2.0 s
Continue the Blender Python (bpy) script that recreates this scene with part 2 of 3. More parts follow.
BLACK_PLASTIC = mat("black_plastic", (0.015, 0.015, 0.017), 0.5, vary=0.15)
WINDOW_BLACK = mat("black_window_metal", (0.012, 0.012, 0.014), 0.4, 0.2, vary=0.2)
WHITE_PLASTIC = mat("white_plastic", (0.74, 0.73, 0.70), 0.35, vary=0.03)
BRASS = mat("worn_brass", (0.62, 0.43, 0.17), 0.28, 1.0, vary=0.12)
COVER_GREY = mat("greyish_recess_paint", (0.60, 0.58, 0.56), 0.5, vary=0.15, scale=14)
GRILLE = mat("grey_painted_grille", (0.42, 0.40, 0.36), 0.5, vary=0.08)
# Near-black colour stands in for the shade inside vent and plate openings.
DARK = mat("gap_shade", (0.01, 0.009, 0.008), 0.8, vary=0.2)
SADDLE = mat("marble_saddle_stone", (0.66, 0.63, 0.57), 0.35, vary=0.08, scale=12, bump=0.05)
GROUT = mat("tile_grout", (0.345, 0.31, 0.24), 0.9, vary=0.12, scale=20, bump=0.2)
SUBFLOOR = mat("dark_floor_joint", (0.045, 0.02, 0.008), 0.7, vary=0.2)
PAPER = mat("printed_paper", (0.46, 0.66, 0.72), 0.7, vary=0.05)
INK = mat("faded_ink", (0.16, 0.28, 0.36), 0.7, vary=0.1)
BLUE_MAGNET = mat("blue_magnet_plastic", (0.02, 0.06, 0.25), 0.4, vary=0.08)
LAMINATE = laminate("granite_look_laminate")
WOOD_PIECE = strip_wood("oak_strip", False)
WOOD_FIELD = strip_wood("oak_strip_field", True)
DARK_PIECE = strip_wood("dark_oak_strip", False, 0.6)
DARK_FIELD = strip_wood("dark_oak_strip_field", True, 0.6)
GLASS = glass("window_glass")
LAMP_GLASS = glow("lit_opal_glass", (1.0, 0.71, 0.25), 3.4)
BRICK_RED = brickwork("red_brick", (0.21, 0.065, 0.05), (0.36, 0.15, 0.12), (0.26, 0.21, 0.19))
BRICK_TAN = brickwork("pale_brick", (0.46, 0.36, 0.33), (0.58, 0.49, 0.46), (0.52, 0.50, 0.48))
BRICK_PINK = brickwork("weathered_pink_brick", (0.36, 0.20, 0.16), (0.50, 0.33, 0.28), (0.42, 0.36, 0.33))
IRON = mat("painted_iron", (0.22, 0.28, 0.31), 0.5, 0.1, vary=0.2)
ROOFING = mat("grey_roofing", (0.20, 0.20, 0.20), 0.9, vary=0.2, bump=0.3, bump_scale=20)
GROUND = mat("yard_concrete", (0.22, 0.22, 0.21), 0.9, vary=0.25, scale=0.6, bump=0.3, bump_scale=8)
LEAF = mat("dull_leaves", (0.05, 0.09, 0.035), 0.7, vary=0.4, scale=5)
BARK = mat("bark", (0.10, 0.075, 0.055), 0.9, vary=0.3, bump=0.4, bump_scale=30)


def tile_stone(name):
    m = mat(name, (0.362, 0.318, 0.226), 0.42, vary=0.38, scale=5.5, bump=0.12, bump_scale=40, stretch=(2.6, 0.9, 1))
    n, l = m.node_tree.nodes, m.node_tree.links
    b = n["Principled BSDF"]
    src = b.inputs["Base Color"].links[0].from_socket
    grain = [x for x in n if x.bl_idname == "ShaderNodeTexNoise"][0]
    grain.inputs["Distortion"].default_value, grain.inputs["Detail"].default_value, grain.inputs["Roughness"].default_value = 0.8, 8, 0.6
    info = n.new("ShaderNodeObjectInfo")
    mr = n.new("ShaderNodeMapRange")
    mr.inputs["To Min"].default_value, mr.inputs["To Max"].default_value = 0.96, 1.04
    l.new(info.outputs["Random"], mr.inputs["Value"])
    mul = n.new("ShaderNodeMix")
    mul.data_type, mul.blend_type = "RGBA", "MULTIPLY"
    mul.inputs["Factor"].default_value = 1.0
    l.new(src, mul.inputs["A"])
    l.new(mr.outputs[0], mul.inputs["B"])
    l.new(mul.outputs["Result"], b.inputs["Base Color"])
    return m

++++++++

GIVEN EXERCISE
Your task is to repeat each line of the material exactly.

OUTPUT OF THE TASK
2.0 s
Continue the Blender Python (bpy) script that recreates this scene with part 2 of 3. More parts follow.
BLACK_PLASTIC = mat("black_plastic", (0.015, 0.015, 0.017), 0.5, vary=0.15)
WINDOW_BLACK = mat("black_window_metal", (0.012, 0.012, 0.014), 0.4, 0.2, vary=0.2)
WHITE_PLASTIC = mat("white_plastic", (0.74, 0.73, 0.70), 0.35, vary=0.03)
BRASS = mat("worn_brass", (0.62, 0.43, 0.17), 0.28, 1.0, vary=0.12)
COVER_GREY = mat("greyish_recess_paint", (0.60, 0.58, 0.56), 0.5, vary=0.15, scale=14)
GRILLE = mat("grey_painted_grille", (0.42, 0.40, 0.36), 0.5, vary=0.08)
# Near-black colour stands in for the shade inside vent and plate openings.
DARK = mat("gap_shade", (0.01, 0.009, 0.008), 0.8, vary=0.2)
SADDLE = mat("marble_saddle_stone", (0.66, 0.63, 0.57), 0.35, vary=0.08, scale=12, bump=0.05)
GROUT = mat("tile_grout", (0.345, 0.31, 0.24), 0.9, vary=0.12, scale=20, bump=0.2)
SUBFLOOR = mat("dark_floor_joint", (0.045, 0.02, 0.008), 0.7, vary=0.2)
PAPER = mat("printed_paper", (0.46, 0.66, 0.72), 0.7, vary=0.05)
INK = mat("faded_ink", (0.16, 0.28, 0.36), 0.7, vary=0.1)
BLUE_MAGNET = mat("blue_magnet_plastic", (0.02, 0.06, 0.25), 0.4, vary=0.08)
LAMINATE = laminate("granite_look_laminate")
WOOD_PIECE = strip_wood("oak_strip", False)
WOOD_FIELD = strip_wood("oak_strip_field", True)
DARK_PIECE = strip_wood("dark_oak_strip", False, 0.6)
DARK_FIELD = strip_wood("dark_oak_strip_field", True, 0.6)
GLASS = glass("window_glass")
LAMP_GLASS = glow("lit_opal_glass", (1.0, 0.71, 0.25), 3.4)
BRICK_RED = brickwork("red_brick", (0.21, 0.065, 0.05), (0.36, 0.15, 0.12), (0.26, 0.21, 0.19))
BRICK_TAN = brickwork("pale_brick", (0.46, 0.36, 0.33), (0.58, 0.49, 0.46), (0.52, 0.50, 0.48))
BRICK_PINK = brickwork("weathered_pink_brick", (0.36, 0.20, 0.16), (0.50, 0.33, 0.28), (0.42, 0.36, 0.33))
IRON = mat("painted_iron", (0.22, 0.28, 0.31), 0.5, 0.1, vary=0.2)
ROOFING = mat("grey_roofing", (0.20, 0.20, 0.20), 0.9, vary=0.2, bump=0.3, bump_scale=20)
GROUND = mat("yard_concrete", (0.22, 0.22, 0.21), 0.9, vary=0.25, scale=0.6, bump=0.3, bump_scale=8)
LEAF = mat("dull_leaves", (0.05, 0.09, 0.035), 0.7, vary=0.4, scale=5)
BARK = mat("bark", (0.10, 0.075, 0.055), 0.9, vary=0.3, bump=0.4, bump_scale=30)


def tile_stone(name):
    m = mat(name, (0.362, 0.318, 0.226), 0.42, vary=0.38, scale=5.5, bump=0.12, bump_scale=40, stretch=(2.6, 0.9, 1))
    n, l = m.node_tree.nodes, m.node_tree.links
    b = n["Principled BSDF"]
    src = b.inputs["Base Color"].links[0].from_socket
    grain = [x for x in n if x.bl_idname == "ShaderNodeTexNoise"][0]
    grain.inputs["Distortion"].default_value, grain.inputs["Detail"].default_value, grain.inputs["Roughness"].default_value = 0.8, 8, 0.6
    info = n.new("ShaderNodeObjectInfo")
    mr = n.new("ShaderNodeMapRange")
    mr.inputs["To Min"].default_value, mr.inputs["To Max"].default_value = 0.96, 1.04
    l.new(info.outputs["Random"], mr.inputs["Value"])
    mul = n.new("ShaderNodeMix")
    mul.data_type, mul.blend_type = "RGBA", "MULTIPLY"
    mul.inputs["Factor"].default_value = 1.0
    l.new(src, mul.inputs["A"])
    l.new(mr.outputs[0], mul.inputs["B"])
    l.new(mul.outputs["Result"], b.inputs["Base Color"])
    return m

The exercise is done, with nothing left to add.